Reversibility as a design property, not a penalty: Using the Cayley transform naturally yields an orthogonal matrix, avoiding the manual weighting of cycle-consistency losses. This allows for well-defined back-inference of primitives—a concept transferable to any representation learning task requiring "embedding reversibility/readout."
Geometric stability via trust regions rather than regularization: Implementing "Jacobian spectrum suppression" as gradient clipping (min(1, γ/σ)) intervenes only when sensitivity inflates. This doesn't disturb the objective function, making it a cleaner "safety valve" paradigm than adding regularization terms.
Text micro-buffers as symbolic anchors: Storing only 64 text snippets per task outperformed image-centric buffers of the same budget, providing an inspiration for memory-sensitive edge-side continual learning—storing semantics is more valuable than storing pixels.

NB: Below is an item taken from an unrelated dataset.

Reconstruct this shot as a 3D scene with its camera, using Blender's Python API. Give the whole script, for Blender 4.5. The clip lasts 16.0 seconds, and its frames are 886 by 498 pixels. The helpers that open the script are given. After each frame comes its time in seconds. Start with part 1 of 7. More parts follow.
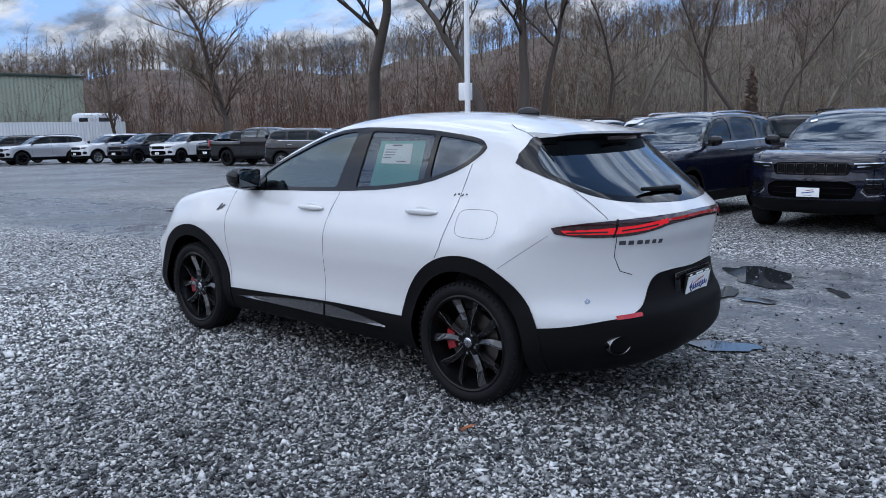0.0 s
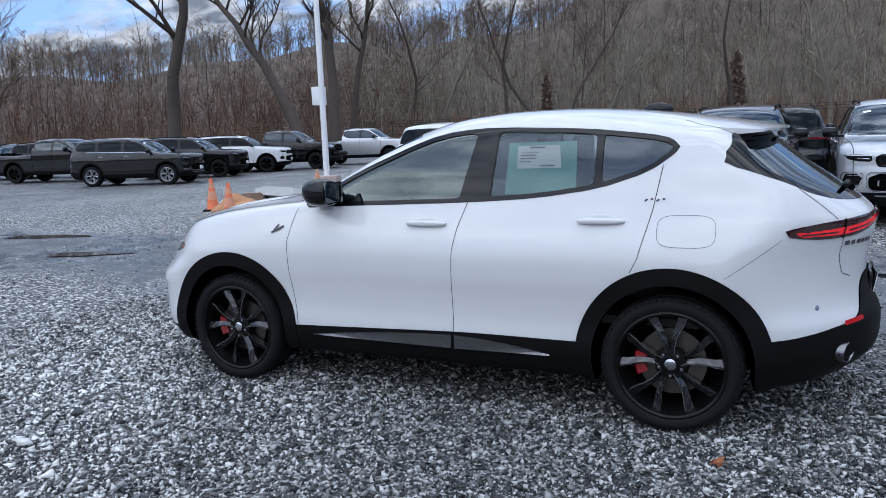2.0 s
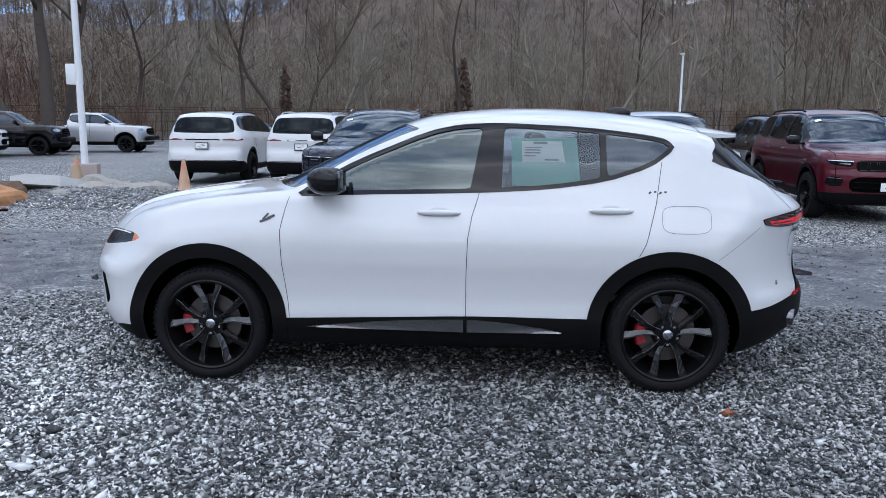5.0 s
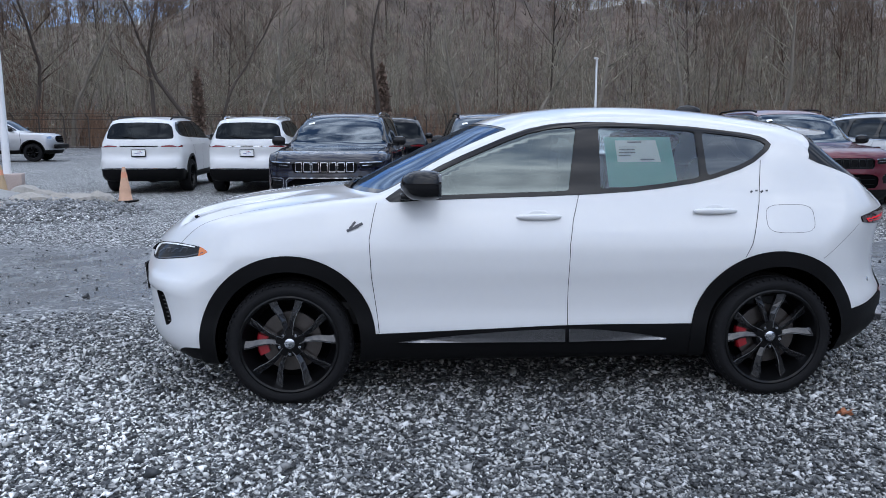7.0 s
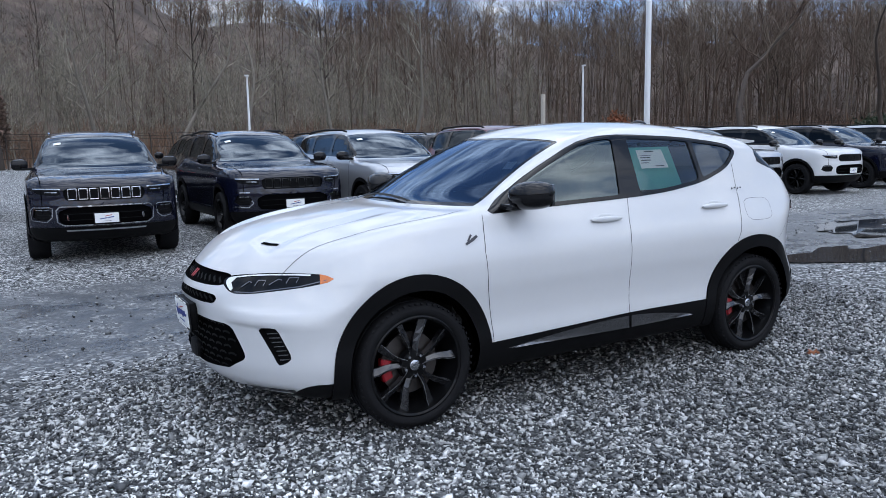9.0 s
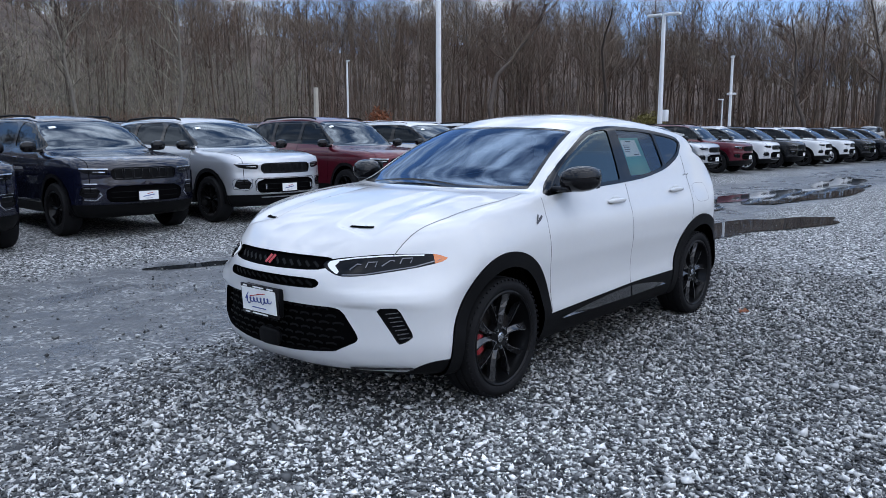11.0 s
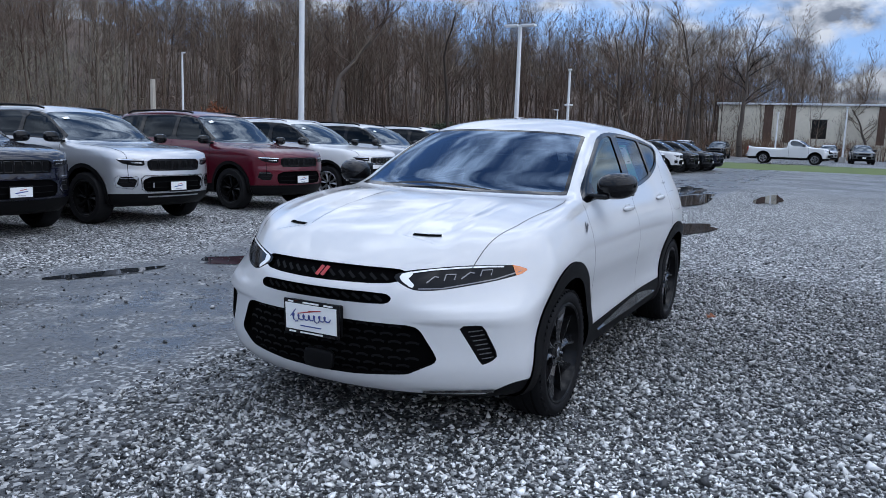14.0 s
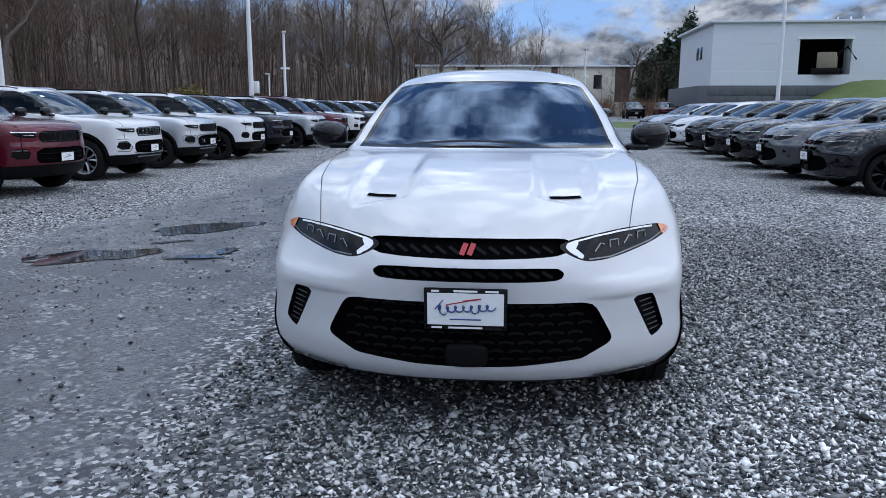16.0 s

Limitations & Future Work¶

The method is tied to a continual stream setting with a "fixed primitive list, only rotating compositions/domains"; whether the inductive bias of the reversible composer holds if new tasks introduce entirely new primitives remains to be fully verified.
The spectral trust region uses 1–2 power iteration steps to estimate \(\hat\sigma_{\max}\), which is a coarse approximation; the selection of threshold \(\gamma\) and its sensitivity across different backbones/tasks was not elaborated in the main text.
Evaluation mainly focused on retrieval/ITM/VQA with frozen CLIP-like dual-tower backbones; whether it preserves structure in generative VLMs or scenarios where encoders are updated remains to be verified.
Specific definitions for diagnostic metrics like CRR and CCE are in the appendix, with only summaries in the main text—exact replication requires the appendix formulas (⚠️ details subject to original text).

vs. ZSCL / Mod-X / ZAF (Geometry/Zero-shot stability): These focus on preserving global similarity structures or zero-shot output stability, emphasizing "average stability." This work goes further by asking "if the internal binding structure remains"—using reversible readout and resistance to counterfactual swaps (structure-first over stability-first).
vs. IncCLIP / ConStruct-VL / GIFT (Replay-based): These rely on storing images or synthesizing negative text to combat forgetting. Ours only stores extremely minimal text snippets as symbolic anchors; ablation proves text anchors are more efficient than image memory under the same budget.
vs. DIKI / CL-MoE (Adapter/Prompt/MoE-based): These use parameter-efficient modules to reduce interference, often requiring task-IDs. Ours uses a single task-ID-free lightweight reversible head, outperforming them in retrieval (+2.4 R@1) and VQA while reducing forgetting by ~40%.

Rating¶

Novelty: ⭐⭐⭐⭐⭐ Based on a new diagnosis of "compositional degradation with loss of reversibility + geometric instability," treating reversibility as a design attribute of the orthogonal kernel and stability as trust region clipping is a fresh perspective.
Experimental Thoroughness: ⭐⭐⭐⭐ Covers three streams (DIL/MTIL/VQA) and includes mechanism validation (spectral-structure coupling, reversible readout, buffer analysis), though some diagnostic definitions are relegated to the appendix.
Writing Quality: ⭐⭐⭐⭐ Clear minimalist narrative ("one composer + one objective + one stabilizer"), well-prepared by exploratory experiments.
Value: ⭐⭐⭐⭐ Lightweight, task-ID free, and memory-friendly; valuable for edge-side continual VLM and compositional robustness.